- What you will do
Your task is to repeat the lines below exactly, excluding any pictures they contain.

───

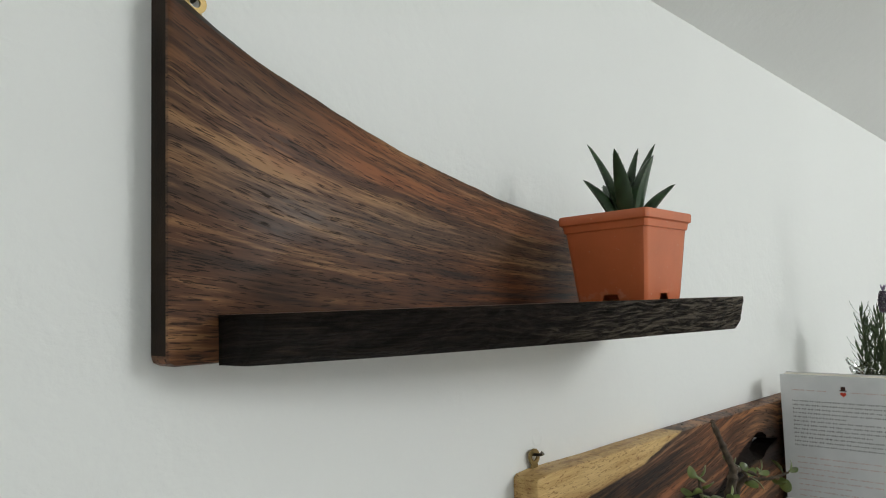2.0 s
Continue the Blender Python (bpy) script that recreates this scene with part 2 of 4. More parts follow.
def lower_features(n, x, z, y, col, wob, fine, pore):
    sap = sapwood(n, fine, pore)
    wisp = n.noise(n.mapped(n.position(), (1, 1, 4), scale=(26, 30, 90)), 1.0, 4, 0.6)
    ragged = n.math("MULTIPLY", n.math("SUBTRACT", wisp, 0.5), 0.014)
    # sapwood: a wedge along the top, a strip at the foot of the far end
    edge = n.math("SUBTRACT", z, n.curve(x, ((0.300, 1.3195), (0.346, 1.3245), (0.413, 1.331), (0.451, 1.335), (0.489, 1.345), (0.524, 1.3515), (0.560, 1.360))))
    edge = n.math("ADD", edge, n.math("MULTIPLY", ragged, 0.30))
    m1 = n.smooth(edge, -0.0010, 0.0014)
    rim = n.math("MULTIPLY", n.smooth(edge, -0.006, -0.0008), n.math("SUBTRACT", 1.0, m1))
    low = n.math("SUBTRACT", n.math("MULTIPLY_ADD", n.math("SUBTRACT", x, 0.844), 0.075, 1.2018), z)
    low = n.math("ADD", low, n.math("MULTIPLY", ragged, 0.35))
    m2 = n.math("MULTIPLY", n.smooth(low, -0.001, 0.002), n.smooth(x, 0.78, 0.80))
    # charred hollow between the holes
    over = n.math("ADD", n.math("SUBTRACT", n.curve(x, CHAR_TOP), z), n.math("MULTIPLY", ragged, 0.35))
    under = n.math("ADD", n.math("SUBTRACT", z, n.curve(x, CHAR_LOW)), n.math("MULTIPLY", ragged, 0.35))
    char = n.math("MULTIPLY", n.smooth(over, -0.0030, 0.0015), n.smooth(under, -0.0035, 0.0015))
    char = n.math("MULTIPLY", char, n.math("MULTIPLY", n.smooth(x, 0.390, 0.410), n.smooth(x, 0.772, 0.755)))
    below = n.math("MULTIPLY", n.smooth(x, 0.575, 0.550), n.smooth(z, 1.2250, 1.213))
    char = n.math("MULTIPLY", char, n.math("SUBTRACT", 1.0, n.math("MULTIPLY", below, 0.35)))
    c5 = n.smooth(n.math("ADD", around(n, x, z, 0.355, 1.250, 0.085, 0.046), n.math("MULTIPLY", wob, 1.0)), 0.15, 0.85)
    c7 = n.math("MULTIPLY", n.smooth(x, 0.3048, 0.3032), n.smooth(z, 1.330, 1.322))
    hollow = n.smooth(n.math("ADD", around(n, x, z, 0.745, 1.302, 0.060, 0.030), n.math("MULTIPLY", wob, 0.7)), 0.25, 0.9)
    # bright streaks under the hollow, following it
    gl = n.math("SUBTRACT", n.curve(x, CHAR_LOW), z)
    gline = n.noise(n.join(n.math("MULTIPLY", x, 9.0), 0.3, n.math("MULTIPLY", gl, 360.0)), 1.0, 4, 0.6)
    gwhere = n.math("MULTIPLY", n.math("MULTIPLY", n.smooth(gl, 0.0005, 0.004), n.smooth(gl, 0.034, 0.010)), n.math("MULTIPLY", n.smooth(x, 0.580, 0.615), n.smooth(x, 0.735, 0.665)))
    col = n.mix(n.math("MULTIPLY", gwhere, n.math("MULTIPLY", n.smooth(gline, 0.44, 0.62), 0.85)), col, (0.46, 0.195, 0.062))
    foot = n.math("MULTIPLY", n.smooth(n.math("ADD", z, n.math("MULTIPLY", wob, 0.008)), 1.1975, 1.1950), n.smooth(x, 0.56, 0.48))
    col = n.mix(n.math("MULTIPLY", foot, 0.55), col, sap)
    # the far end: dark heartwood and a knot with rings
    col = n.mix(n.math("MULTIPLY", n.smooth(x, 0.79, 0.86), 0.40), col, n.mix(fine, (0.012, 0.008, 0.006), (0.060, 0.038, 0.027)))
    dx, dz = n.math("SUBTRACT", x, 0.866), n.math("MULTIPLY", n.math("SUBTRACT", z, 1.321), 1.25)
    dist = n.math("SQRT", n.math("ADD", n.math("MULTIPLY", dx, dx), n.math("MULTIPLY", dz, dz)))
    bent = n.math("ADD", dist, n.math("MULTIPLY", n.math("SUBTRACT", n.noise(n.join(x, 0.0, z), 18, 4), 0.5), 0.060))
    ring = n.noise(n.join(n.math("MULTIPLY", bent, 190.0), n.math("MULTIPLY", x, 8.0), n.math("MULTIPLY", z, 8.0)), 1.0, 4, 0.65)
    knot = n.ramp(ring, [(0.36, (0.016, 0.011, 0.009)), (0.52, (0.062, 0.042, 0.032)), (0.68, (0.19, 0.135, 0.100))])
    col = n.mix(n.math("MULTIPLY", n.smooth(bent, 0.062, 0.020), 0.60), col, knot)
    arc = n.math("MULTIPLY", n.smooth(n.math("ABSOLUTE", n.math("SUBTRACT", bent, 0.050)), 0.010, 0.001), n.smooth(dx, -0.005, 0.02))
    col = n.mix(n.math("MULTIPLY", arc, 0.40), col, (0.115, 0.060, 0.038))
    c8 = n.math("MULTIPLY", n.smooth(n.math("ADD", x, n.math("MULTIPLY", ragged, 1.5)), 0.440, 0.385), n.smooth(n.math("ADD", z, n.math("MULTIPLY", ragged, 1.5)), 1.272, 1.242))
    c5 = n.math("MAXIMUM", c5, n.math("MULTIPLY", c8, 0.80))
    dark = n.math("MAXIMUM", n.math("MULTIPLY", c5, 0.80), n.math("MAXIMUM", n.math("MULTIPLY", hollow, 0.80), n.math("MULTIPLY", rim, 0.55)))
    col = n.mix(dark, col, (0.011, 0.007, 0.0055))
    crust = n.noise(n.mapped(n.position(), (3, 3, 3), scale=(95, 100, 420)), 1.0, 4, 0.7, 0.4)
    soot = n.ramp(crust, [(0.42, CHAR), (0.60, (0.013, 0.011, 0.010)), (0.74, (0.042, 0.036, 0.031))])
    col = n.mix(n.math("MULTIPLY", char, 0.97), col, soot)
    col = n.mix(n.math("MULTIPLY", c7, 0.85), col, (0.013, 0.009, 0.008))
    col = n.mix(n.math("MAXIMUM", m1, m2), col, sap)
    return col, char


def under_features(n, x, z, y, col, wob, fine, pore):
    """Sapwood along the back of the upper shelf, seen from below, on an underside painted lighter in place of bounced
    light.
    """
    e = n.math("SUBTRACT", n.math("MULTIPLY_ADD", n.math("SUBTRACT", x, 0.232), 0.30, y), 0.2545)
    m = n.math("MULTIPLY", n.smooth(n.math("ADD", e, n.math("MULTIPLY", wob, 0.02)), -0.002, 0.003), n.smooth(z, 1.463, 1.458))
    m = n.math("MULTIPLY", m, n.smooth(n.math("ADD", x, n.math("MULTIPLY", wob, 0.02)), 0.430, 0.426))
    # the underside is lightened by height, in place of light reaching it from below
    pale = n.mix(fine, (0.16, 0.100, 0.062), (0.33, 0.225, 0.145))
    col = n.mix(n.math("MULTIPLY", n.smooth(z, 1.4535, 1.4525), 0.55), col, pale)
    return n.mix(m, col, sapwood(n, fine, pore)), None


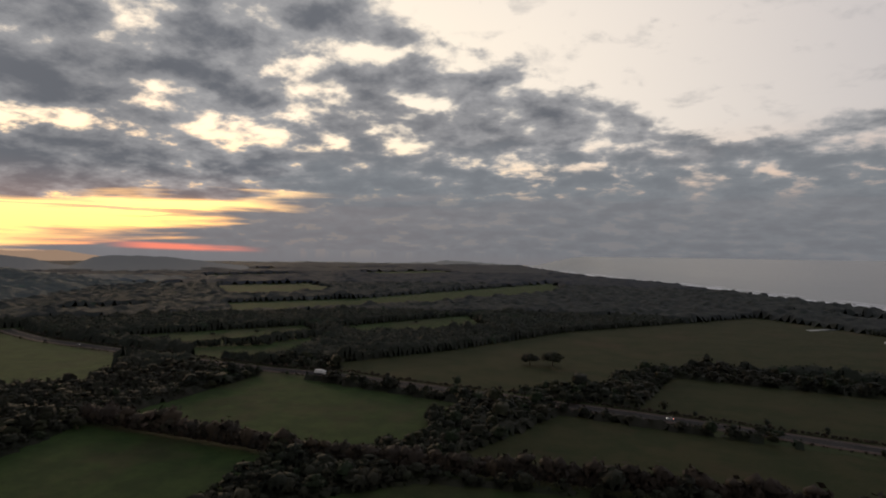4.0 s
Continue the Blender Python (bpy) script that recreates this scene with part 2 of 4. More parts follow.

───

- Response to this task
2.0 s
Continue the Blender Python (bpy) script that recreates this scene with part 2 of 4. More parts follow.
def lower_features(n, x, z, y, col, wob, fine, pore):
    sap = sapwood(n, fine, pore)
    wisp = n.noise(n.mapped(n.position(), (1, 1, 4), scale=(26, 30, 90)), 1.0, 4, 0.6)
    ragged = n.math("MULTIPLY", n.math("SUBTRACT", wisp, 0.5), 0.014)
    # sapwood: a wedge along the top, a strip at the foot of the far end
    edge = n.math("SUBTRACT", z, n.curve(x, ((0.300, 1.3195), (0.346, 1.3245), (0.413, 1.331), (0.451, 1.335), (0.489, 1.345), (0.524, 1.3515), (0.560, 1.360))))
    edge = n.math("ADD", edge, n.math("MULTIPLY", ragged, 0.30))
    m1 = n.smooth(edge, -0.0010, 0.0014)
    rim = n.math("MULTIPLY", n.smooth(edge, -0.006, -0.0008), n.math("SUBTRACT", 1.0, m1))
    low = n.math("SUBTRACT", n.math("MULTIPLY_ADD", n.math("SUBTRACT", x, 0.844), 0.075, 1.2018), z)
    low = n.math("ADD", low, n.math("MULTIPLY", ragged, 0.35))
    m2 = n.math("MULTIPLY", n.smooth(low, -0.001, 0.002), n.smooth(x, 0.78, 0.80))
    # charred hollow between the holes
    over = n.math("ADD", n.math("SUBTRACT", n.curve(x, CHAR_TOP), z), n.math("MULTIPLY", ragged, 0.35))
    under = n.math("ADD", n.math("SUBTRACT", z, n.curve(x, CHAR_LOW)), n.math("MULTIPLY", ragged, 0.35))
    char = n.math("MULTIPLY", n.smooth(over, -0.0030, 0.0015), n.smooth(under, -0.0035, 0.0015))
    char = n.math("MULTIPLY", char, n.math("MULTIPLY", n.smooth(x, 0.390, 0.410), n.smooth(x, 0.772, 0.755)))
    below = n.math("MULTIPLY", n.smooth(x, 0.575, 0.550), n.smooth(z, 1.2250, 1.213))
    char = n.math("MULTIPLY", char, n.math("SUBTRACT", 1.0, n.math("MULTIPLY", below, 0.35)))
    c5 = n.smooth(n.math("ADD", around(n, x, z, 0.355, 1.250, 0.085, 0.046), n.math("MULTIPLY", wob, 1.0)), 0.15, 0.85)
    c7 = n.math("MULTIPLY", n.smooth(x, 0.3048, 0.3032), n.smooth(z, 1.330, 1.322))
    hollow = n.smooth(n.math("ADD", around(n, x, z, 0.745, 1.302, 0.060, 0.030), n.math("MULTIPLY", wob, 0.7)), 0.25, 0.9)
    # bright streaks under the hollow, following it
    gl = n.math("SUBTRACT", n.curve(x, CHAR_LOW), z)
    gline = n.noise(n.join(n.math("MULTIPLY", x, 9.0), 0.3, n.math("MULTIPLY", gl, 360.0)), 1.0, 4, 0.6)
    gwhere = n.math("MULTIPLY", n.math("MULTIPLY", n.smooth(gl, 0.0005, 0.004), n.smooth(gl, 0.034, 0.010)), n.math("MULTIPLY", n.smooth(x, 0.580, 0.615), n.smooth(x, 0.735, 0.665)))
    col = n.mix(n.math("MULTIPLY", gwhere, n.math("MULTIPLY", n.smooth(gline, 0.44, 0.62), 0.85)), col, (0.46, 0.195, 0.062))
    foot = n.math("MULTIPLY", n.smooth(n.math("ADD", z, n.math("MULTIPLY", wob, 0.008)), 1.1975, 1.1950), n.smooth(x, 0.56, 0.48))
    col = n.mix(n.math("MULTIPLY", foot, 0.55), col, sap)
    # the far end: dark heartwood and a knot with rings
    col = n.mix(n.math("MULTIPLY", n.smooth(x, 0.79, 0.86), 0.40), col, n.mix(fine, (0.012, 0.008, 0.006), (0.060, 0.038, 0.027)))
    dx, dz = n.math("SUBTRACT", x, 0.866), n.math("MULTIPLY", n.math("SUBTRACT", z, 1.321), 1.25)
    dist = n.math("SQRT", n.math("ADD", n.math("MULTIPLY", dx, dx), n.math("MULTIPLY", dz, dz)))
    bent = n.math("ADD", dist, n.math("MULTIPLY", n.math("SUBTRACT", n.noise(n.join(x, 0.0, z), 18, 4), 0.5), 0.060))
    ring = n.noise(n.join(n.math("MULTIPLY", bent, 190.0), n.math("MULTIPLY", x, 8.0), n.math("MULTIPLY", z, 8.0)), 1.0, 4, 0.65)
    knot = n.ramp(ring, [(0.36, (0.016, 0.011, 0.009)), (0.52, (0.062, 0.042, 0.032)), (0.68, (0.19, 0.135, 0.100))])
    col = n.mix(n.math("MULTIPLY", n.smooth(bent, 0.062, 0.020), 0.60), col, knot)
    arc = n.math("MULTIPLY", n.smooth(n.math("ABSOLUTE", n.math("SUBTRACT", bent, 0.050)), 0.010, 0.001), n.smooth(dx, -0.005, 0.02))
    col = n.mix(n.math("MULTIPLY", arc, 0.40), col, (0.115, 0.060, 0.038))
    c8 = n.math("MULTIPLY", n.smooth(n.math("ADD", x, n.math("MULTIPLY", ragged, 1.5)), 0.440, 0.385), n.smooth(n.math("ADD", z, n.math("MULTIPLY", ragged, 1.5)), 1.272, 1.242))
    c5 = n.math("MAXIMUM", c5, n.math("MULTIPLY", c8, 0.80))
    dark = n.math("MAXIMUM", n.math("MULTIPLY", c5, 0.80), n.math("MAXIMUM", n.math("MULTIPLY", hollow, 0.80), n.math("MULTIPLY", rim, 0.55)))
    col = n.mix(dark, col, (0.011, 0.007, 0.0055))
    crust = n.noise(n.mapped(n.position(), (3, 3, 3), scale=(95, 100, 420)), 1.0, 4, 0.7, 0.4)
    soot = n.ramp(crust, [(0.42, CHAR), (0.60, (0.013, 0.011, 0.010)), (0.74, (0.042, 0.036, 0.031))])
    col = n.mix(n.math("MULTIPLY", char, 0.97), col, soot)
    col = n.mix(n.math("MULTIPLY", c7, 0.85), col, (0.013, 0.009, 0.008))
    col = n.mix(n.math("MAXIMUM", m1, m2), col, sap)
    return col, char


def under_features(n, x, z, y, col, wob, fine, pore):
    """Sapwood along the back of the upper shelf, seen from below, on an underside painted lighter in place of bounced
    light.
    """
    e = n.math("SUBTRACT", n.math("MULTIPLY_ADD", n.math("SUBTRACT", x, 0.232), 0.30, y), 0.2545)
    m = n.math("MULTIPLY", n.smooth(n.math("ADD", e, n.math("MULTIPLY", wob, 0.02)), -0.002, 0.003), n.smooth(z, 1.463, 1.458))
    m = n.math("MULTIPLY", m, n.smooth(n.math("ADD", x, n.math("MULTIPLY", wob, 0.02)), 0.430, 0.426))
    # the underside is lightened by height, in place of light reaching it from below
    pale = n.mix(fine, (0.16, 0.100, 0.062), (0.33, 0.225, 0.145))
    col = n.mix(n.math("MULTIPLY", n.smooth(z, 1.4535, 1.4525), 0.55), col, pale)
    return n.mix(m, col, sapwood(n, fine, pore)), None


4.0 s
Continue the Blender Python (bpy) script that recreates this scene with part 2 of 4. More parts follow.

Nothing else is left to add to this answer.